In 2012 I wrote this piece; Time to put Rogernomics to sleep.

There is no real left or right in mainstream New Zealand politics, only a banal centre, for what deregulation and leaving the economy to be determined by market forces does is absolve politicians of responsibility – “There is nothing we can do”. The Prime Minister becomes a manager rather than a leader, a public relations face to whisper sweet nothings to market participants. In this respect there was no difference between Helen Clark and John Key. Helen the activist became Helen the obsequious the further up the political ladder she went….

The model of the last 30 years is broken. Fiddling with band aids won’t fix it. At what point do you admit the experiment just hasn’t worked for New Zealand and won’t be solved by fervent repetition of ideological clap trap? We need to be open to fresh ideas and not allow the debate to be framed by the same elites. The time may be nearing for a third party to tap into growing discontent, perhaps targeting the under 40’s and blowing the New Zealand political landscape wide open. The Green’s have scratched the surface but they are desperate to throw off the hippy dippy tag and will not promote anything that is too far from the current economic orthodoxy.
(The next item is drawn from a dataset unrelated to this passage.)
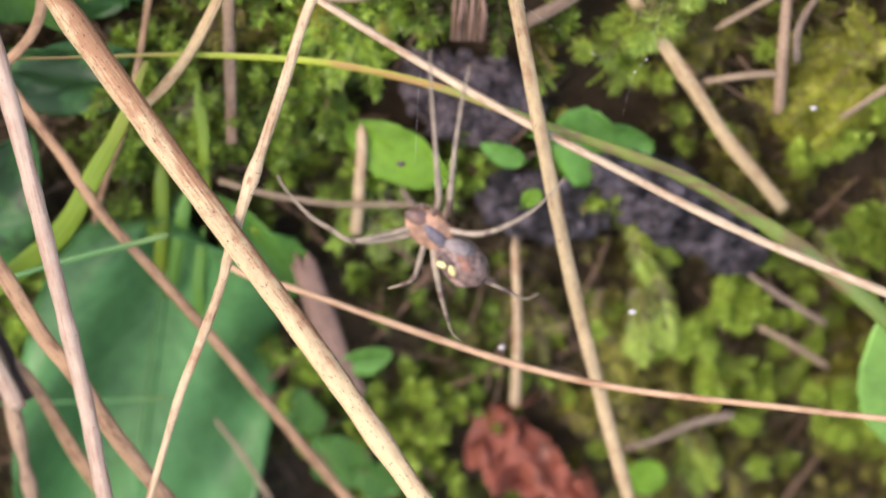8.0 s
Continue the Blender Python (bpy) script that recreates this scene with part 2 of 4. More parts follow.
SOIL = earth_material("dark_soil", (0.022, 0.017, 0.010), (0.062, 0.046, 0.028), 320, 0.08)
CLOD_GREY = earth_material("greyish_purple_clod", (0.02, 0.016, 0.018), (0.14, 0.116, 0.122), 380, 0.35, 0.38)
CLOD = earth_material("purple_black_clod", (0.004, 0.0035, 0.0045), (0.12, 0.105, 0.118), 460, 0.45, 0.43)


def plain(name, col, rough, metal=0.0, vary=0.3, scale=900):
    m, t, b, ln = nodes_of(name)
    tc = t.nodes.new("ShaderNodeTexCoord").outputs["Object"]
    n = noise_of(t, tc, scale, detail=4)
    c = ramp(t, [(0.3, tuple(v * (1 - vary) for v in col)), (0.7, tuple(min(1, v * (1 + vary)) for v in col))], n)
    ln.new(c, b.inputs["Base Color"])
    b.inputs["Roughness"].default_value = rough
    bumped(t, b, n, 0.3, 0.0001)
    return m


# ---- mesh helpers ----
def spline(pts, step):
    """Catmull-Rom through the points, resampled; also the fraction of the way."""
    p = np.array(pts, float)
    p = np.vstack([2 * p[0] - p[1], p, 2 * p[-1] - p[-2]])
    out = []
    for i in range(1, len(p) - 2):
        n = max(2, int(np.linalg.norm(p[i + 1] - p[i]) / step))
        s = np.linspace(0, 1, n, endpoint=False)[:, None]
        a, b, c, d = p[i - 1], p[i], p[i + 1], p[i + 2]
        out.append(0.5 * (2 * b + (c - a) * s + (2 * a - 5 * b + 4 * c - d) * s**2 + (3 * b - a - 3 * c + d) * s**3))
    out = np.vstack(out + [p[-2:-1]])
    far = np.r_[0, np.cumsum(np.linalg.norm(np.diff(out, axis=0), axis=1))]
    return out, far


def frames_along(c, lean=(0, 0, 1)):
    t = np.gradient(c, axis=0)
    t /= np.linalg.norm(t, axis=1, keepdims=True)
    up = np.array(lean, float) - t * (t @ np.array(lean, float))[:, None]
    up /= np.linalg.norm(up, axis=1, keepdims=True)
    return t, np.cross(t, up), up


def mesh_of(name, verts, faces, uvs=None, runs=None, smooth=True):
    me = bpy.data.meshes.new(name)
    me.from_pydata((np.asarray(verts) * MM).tolist(), [], faces)
    loops = np.array([v for f in faces for v in f])
    if uvs is not None:
        me.uv_layers.new(name="map").data.foreach_set("uv", np.asarray(uvs, float)[loops].ravel())
    if runs is not None:
        me.uv_layers.new(name="run").data.foreach_set("uv", np.asarray(runs, float)[loops].ravel())
    if smooth:
        me.shade_smooth()
    me.update()
    return me


def tube_data(c, far, radius, flat=1.0, sides=10, twist=0.0, wobble=0.06, seed=0):
    """A closed stem: ribbed, uneven, with capped ends. radius: one number or one for each ring."""
    rng = np.random.default_rng(seed)
    _, side, up = frames_along(c)
    n = len(c)
    r = np.broadcast_to(np.asarray(radius, float), (n,)) * (1 + wobble * np.interp(np.arange(n), np.linspace(0, n, max(4, n // 3)), rng.normal(0, 1, max(4, n // 3))))
    ang = np.linspace(0, 2 * np.pi, sides, endpoint=False)[None] + twist * far[:, None]
    rib = 1 + 0.05 * np.cos(3 * np.linspace(0, 2 * np.pi, sides, endpoint=False) + rng.uniform(0, 6))[None]
    v = c[:, None] + r[:, None, None] * rib[..., None] * (np.cos(ang)[..., None] * side[:, None] + flat * np.sin(ang)[..., None] * up[:, None])
    verts = np.vstack([v.reshape(-1, 3), c[:1], c[-1:]])
    uv = np.stack(np.broadcast_arrays(np.abs(np.linspace(-1, 1, sides, endpoint=False))[None] * np.pi * r.mean(), far[:, None] + seed * 13.7), -1).reshape(-1, 2)
    uv = np.vstack([uv, uv[:1], uv[-1:]])
    run = np.stack(np.broadcast_arrays(np.zeros((1, sides)), (far / far[-1])[:, None]), -1).reshape(-1, 2)
    run = np.vstack([run, run[:1], run[-1:]])
    faces = []
    for i in range(n - 1):
        for j in range(sides):
            k = (j + 1) % sides
            faces.append((i * sides + j, i * sides + k, (i + 1) * sides + k, (i + 1) * sides + j))
    for j in range(sides):
        k = (j + 1) % sides
        faces.append((n * sides, k, j))
        faces.append((n * sides + 1, (n - 1) * sides + j, (n - 1) * sides + k))
    return verts, faces, uv, run


def link_mesh(name, me, mat, base, parent=None, label=""):
    me.materials.append(mat)
    ob = new(name, me)
    if parent is None:
        ob.matrix_world = at_bank(base)
    else:
        ob.parent = parent
    if label:
        ob["label"] = label
    return ob


def thing(name, base, label, category, group=""):
    ob = new(name)
    ob.empty_display_size = 0.002
    ob.matrix_world = at_bank(base)
    return tagged(ob, label, category, group)


def tube_part(name, pts, radius, mat, parent, base, flat=1.0, sides=8, label="", step=0.5, seed=0, wobble=0.05):
    c, far = spline(pts, step)
    rad = radius if np.isscalar(radius) else np.interp(far / far[-1], np.linspace(0, 1, len(radius)), radius)
    v, f, uv, run = tube_data(c - np.array(base), far, rad, flat, sides, 0, wobble, seed)
    return link_mesh(name, mesh_of(name, v, f, uv, run), mat, base, parent, label)


count = [0]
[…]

I stand by that position. The Greens are a force to be reckoned with but in order to do so have become part of the banal centre, a “responsible” coalition partner for orthodox Labour. No talk about Steady State from the New Zealand Greens. New Zealand First has some good nationalist policies but a leader who has become almost breathlessly incoherent and is very much part of the Wellington status quo.

The new force to target the under 40’s is the marriage of the “radical” Mana Party and the “loony” Internet Party. They are the ones offering true alternatives and for this reason have borne the full force of the establishment and their henchmen in the MSM. The joint concerted effort against Hone Harawira in Te Tai Tokerau bears this out.
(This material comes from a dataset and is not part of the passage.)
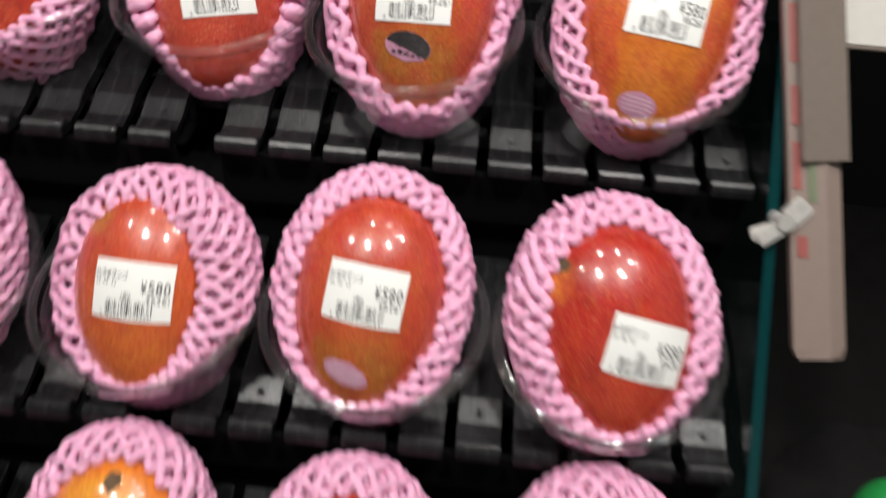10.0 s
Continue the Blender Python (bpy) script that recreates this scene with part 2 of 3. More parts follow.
def box(bm, x0, x1, y0, y1, z0, z1, bevel=0.0):
    r = bmesh.ops.create_cube(bm, size=1, matrix=Matrix.Translation(((x0 + x1) / 2, (y0 + y1) / 2, (z0 + z1) / 2)) @ Matrix.Diagonal((x1 - x0, y1 - y0, z1 - z0, 1)))
    if bevel:
        edges = list({e for v in r["verts"] for e in v.link_edges})
        bmesh.ops.bevel(bm, geom=edges, offset=bevel, segments=2, affect="EDGES")


def lathe(profile, steps):
    """A closed outline of (radius, height) turned round z."""
    verts, faces, n = [], [], len(profile)
    for k in range(steps):
        a = 2 * math.pi * k / steps
        verts += [(r * math.cos(a), r * math.sin(a), z) for r, z in profile]
    for k in range(steps):
        for j in range(n):
            a, b2 = k * n + j, k * n + (j + 1) % n
            c, d = ((k + 1) % steps) * n + (j + 1) % n, ((k + 1) % steps) * n + j
            faces.append((a, d, c, b2))
    return verts, faces


def prism(profile, x0, x1):
    """A closed outline of (y, z) drawn out along x, with flat ends."""
    n = len(profile)
    verts = [(x0, y, z) for y, z in profile] + [(x1, y, z) for y, z in profile]
    faces = [(j, (j + 1) % n, n + (j + 1) % n, n + j) for j in range(n)] + [tuple(range(n - 1, -1, -1)), tuple(range(n, 2 * n))]
    return verts, faces


# ---- the room that closes the place ----
def slab(name, x0, x1, y0, y1, z0, z1, mat, label):
    bm = bmesh.new()
    box(bm, x0, x1, y0, y1, z0, z1)
    return tagged(part(name, bm, mat), label, name.split("_")[0], kind="structure")


slab("floor", -1.5, 1.5, -1.5, 1.5, -1.05, -1.0, FLOOR_MAT, "dark shop floor below the display")
slab("ceiling", -1.5, 1.5, -1.5, 1.5, 1.62, 1.67, WALL, "grey shop ceiling above the display")
slab("wall_north", -1.5, 1.5, 1.5, 1.55, -1.0, 1.62, WALL, "plain grey shop wall behind the display")
slab("wall_south", -1.5, 1.5, -1.55, -1.5, -1.0, 1.62, WALL, "plain grey shop wall facing the display")
slab("wall_west", -1.55, -1.5, -1.5, 1.5, -1.0, 1.62, WALL, "plain grey shop side wall")
slab("wall_east", 1.5, 1.55, -1.5, 1.5, -1.0, 1.62, WALL, "plain grey shop side wall")
slab("backdrop_panel", -1.2, 0.6, 0.34, 0.37, -1.0, 0.34, DARK_PANEL, "black panel behind the fruit display")

# ---- stepped trays of black slats ----
PITCH, SLAT = 0.0302, 0.0235
DY, DZ = -0.119, -0.095
TOP = [(0.214, 0.0165), (0.137, 0.0065), (0.1355, 0.0045), (0.1160, 0.0030), (0.1150, 0.0028), (0.1030, -0.0019), (0.1020, -0.0023), (0.0925, -0.0027), (0.0910, -0.0026),
       (0.0890, 0.0012), (0.0870, 0.0026), (0.0848, 0.0023), (0.0828, 0.0010), (0.0812, -0.0015), (0.0806, -0.005)]
OUTLINE = TOP + [(0.083, -0.0055), (0.0925, -0.0075), (0.135, -0.002), (0.214, 0.011)]


def slat_mesh():
    bm = bmesh.new()
    verts, faces = prism(OUTLINE, 0, SLAT)
    vs = [bm.verts.new(v) for v in verts]
    for f in faces:
        bm.faces.new([vs[k] for k in f])
    side = [e for e in bm.edges if abs(e.verts[0].co.x - e.verts[1].co.x) < 1e-9]
    bmesh.ops.bevel(bm, geom=side, offset=0.0007, segments=2, affect="EDGES")
    bmesh.ops.recalc_face_normals(bm, faces=bm.faces)
    me = bpy.data.meshes.new("slat")
    bm.to_mesh(me)
    bm.free()
    me.materials.append(BLACK)
    return me


def rivet_mesh():
    verts, faces = lathe([(0.0001, -0.0003), (0.0009, -0.0002), (0.0016, 0.0000), (0.0019, 0.0001), (0.0022, 0.0000), (0.0024, -0.0003), (0.0024, -0.003), (0.0001, -0.003)], 16)
    me = bpy.data.meshes.new("rivet")
    me.from_pydata(verts, [], faces)
    me.polygons.foreach_set("use_smooth", [True] * len(me.polygons))
    me.materials.append(BLACK)
    return me


SLAT_ME, RIVET_ME = slat_mesh(), rivet_mesh()


def tray(x0, count, rivets, row, shift):
    base = new("display_tray")
    base.matrix_world = pose(x0 + shift, row * DY, row * DZ)
    tagged(base, "black plastic produce tray with slotted slats and raised lip", "tray", group="stepped display trays")
    width = count * PITCH - (PITCH - SLAT)
    for k in range(count):
        s = new("slat", SLAT_ME)
        s.parent, s.location = base, (k * PITCH, 0, 0)
        if k in rivets:
            r = new("rivet", RIVET_ME)
            r.parent, r.location, r.rotation_euler = s, (SLAT / 2, 0.107, 0.0), (radians(21), 0, 0)
    for name, y0, y1, z0, z1 in (("back_wall", 0.214, 0.219, -0.03, 0.030), ("crossbar", 0.160, 0.172, -0.012, 0.002), ("crossbar", 0.118, 0.126, -0.016, -0.006), ("front_skirt", 0.0865, 0.0890, -0.045, -0.0085)):
        bm = bmesh.new()
        box(bm, 0, width, y0, y1, z0, z1, 0.0008)
        part(name, bm, DARK_PANEL if name == "front_skirt" else BLACK, base)
    return base


for row, shift in ((0, 0.0), (1, -0.0035), (2, -0.006)):
    tray(-0.0708, 10, (1, 5, 9), row, shift)
    tray(-0.0955 - 9 * PITCH - SLAT, 10, (0, 4, 9), row, shift)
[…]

New Zealanders are not ready for change. Too many are smug and self righteous and will remain so until the next financial crisis, and too many have given up on the political process completely. Even if they did want change, they would have to fight hard for it, wrest it from the Wellington establishment and their MSM facilitators. Perhaps the “passionless people” can be roused. The next 3 years will be an illuminating study of the character of the contemporary New Zealander.